A aventura começa com ares de road movie. Paisagens e povoados, lindamente fotografados por Eric Gautier, desfilam na tela enquanto os inocentes argentinos conhecem culturas e lutam contra o clima, a falta de dinheiro e a gradual desintegração de La Poderosa. Entretanto, vai aos poucos mudando de forma, conforme a moto se despedaça e cresce a compreensão da dupla sobre a extensão da injustiça social e miséria da América Latina. No caminho, tomam contato com a literatura de esquerda e estabelecem o contato com o povo, a "raça mestiça", que será simbolizado pelo diretor numa travessia de Guevara do Rio Amazonas.

Curiosamente, apesar do excesso de informações de pré-produção, Diários tem uma estrutura narrativa bastante simples e se assemelha aos filmes de origem de heróis da ficção. Neles já conhecemos os feitos futuros do protagonista e somos apresentados a sua juventude e formação de caráter. Eventos inicialmente insignificantes crescem em importância no decorrer da saga e serão catalisadores de um processo que culminará na transformação, por exemplo, de Clark Kent em Superman, de Anakin em Darth Vader, de Peter Parker em Homem-Aranha e - por que não? - de Guevara em El Che.

A mudança é sutil. O filme preocupa-se em não misturar as fases da vida de Guevara, e Gael Garcia Bernal faz um excelente trabalho em impedir que o revolucionário aflore prematuramente. No entanto, seria injustiça cobrir de louros o consagrado astro mexicano quando o desconhecido Rodrigo de la Serna faz um trabalho ainda superior. É surpreendente a transformação dele em Alberto Granado. Só mesmo quem pôde vê-lo ao vivo, completamente descaracterizado, na coletiva de imprensa do filme, para entender isso. Rodrigo, que na vida real é primo de segundo grau de Che Guevara, tem uma sutileza e talento que devem alavancar uma carreira no cinema internacional.

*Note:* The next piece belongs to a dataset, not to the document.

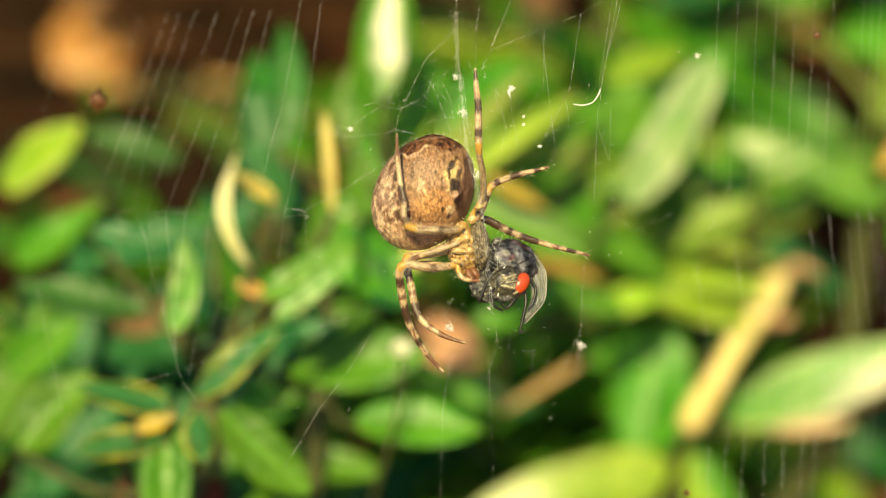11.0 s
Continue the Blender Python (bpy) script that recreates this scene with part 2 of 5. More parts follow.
def leaf_mesh(length, width, curl, seed, round_tip=0.0):
    """A leaf along +x with its face to +z: a blade with a folded midrib, wavy rim and real thickness."""
    bm = bmesh.new()
    rnd = random.Random(seed)
    ph, wav = rnd.uniform(0, 6.28), rnd.uniform(0.02, 0.05)
    fold, twist, lob = rnd.uniform(0.10, 0.42), rnd.uniform(-0.6, 0.6), rnd.uniform(0, 50)
    nx, ny = 14, 4
    rim = bm.verts.layers.float.new("rim")
    along = bm.verts.layers.float.new("along")
    side = bm.verts.layers.float.new("side")
    grid = []
    for layer, off in ((0, 0.00018), (1, -0.00018)):
        rows = []
        for i in range(nx + 1):
            s = i / nx
            w = width / 2 * (1 - round_tip) * 1.93 * s ** 0.62 * (1 - s) ** 0.80 + width / 2 * round_tip * math.sin(math.pi * s) ** 0.5 + width * 0.012
            row = []
            for j in range(-ny, ny + 1):
                v = j / ny
                x = s * length
                y = v * w * (1 + 0.16 * noise.noise((3.2 * s, lob + (v > 0) * 7, 0.5)) + 0.06 * noise.noise((9 * s, lob + (v > 0) * 7, 2.5))) + 0.03 * width * math.sin(3.1 * s + ph)
                z = abs(v) * w * fold + v * w * twist * (s - 0.4) + wav * width * math.sin(9 * s + ph + 2 * v) * abs(v) - curl * length * 4 * (s - 0.5) ** 2 + curl * length
                if abs(v) < 0.01:
                    z -= 0.02 * width
                row.append(bm.verts.new((x, y, z + off)))
                row[-1][rim], row[-1][along], row[-1][side] = abs(v), s, 0.5 + 0.5 * v
            rows.append(row)
        grid.append(rows)
    for i in range(nx):
        for j in range(2 * ny):
            a, b = grid[0], grid[1]
            bm.faces.new((a[i][j], a[i + 1][j], a[i + 1][j + 1], a[i][j + 1]))
            bm.faces.new((b[i][j], b[i][j + 1], b[i + 1][j + 1], b[i + 1][j]))
    for i in range(nx):
        for j in (0, 2 * ny):
            bm.faces.new((grid[0][i][j], grid[1][i][j], grid[1][i + 1][j], grid[0][i + 1][j]))
    for j in range(2 * ny):
        for i in (0, nx):
            bm.faces.new((grid[0][i][j], grid[1][i][j], grid[1][i][j + 1], grid[0][i][j + 1]))
    bmesh.ops.recalc_face_normals(bm, faces=bm.faces)
    return bm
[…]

Claro que há alguns pontos questionáveis na obra também, como o excesso de passagens "didáticas", que servem para martelar na cabeça dos mais desavisados o futuro de Guevara. O discurso politizado no leprosário de San Juan é um bom exemplo, assim como a inserção de tomadas branco e preto de diversos personagens no final do filme - outra reafirmação do discurso sobre a raça mestiça. Felizmente, é possível relevar tais excessos e os créditos finais - com fotos reais da viagem - dão o toque que faltava ao filme, ancorando-o na realidade.

Diários de motocicleta é tocante e indispensável. É um dos melhores trabalhos de Walter Salles e possui uma característica comum às obras simples, mas dotadas de conceito: ele cresce em você conforme passa o tempo. E esse é um dos maiores elogios que consigo imaginar para um filme.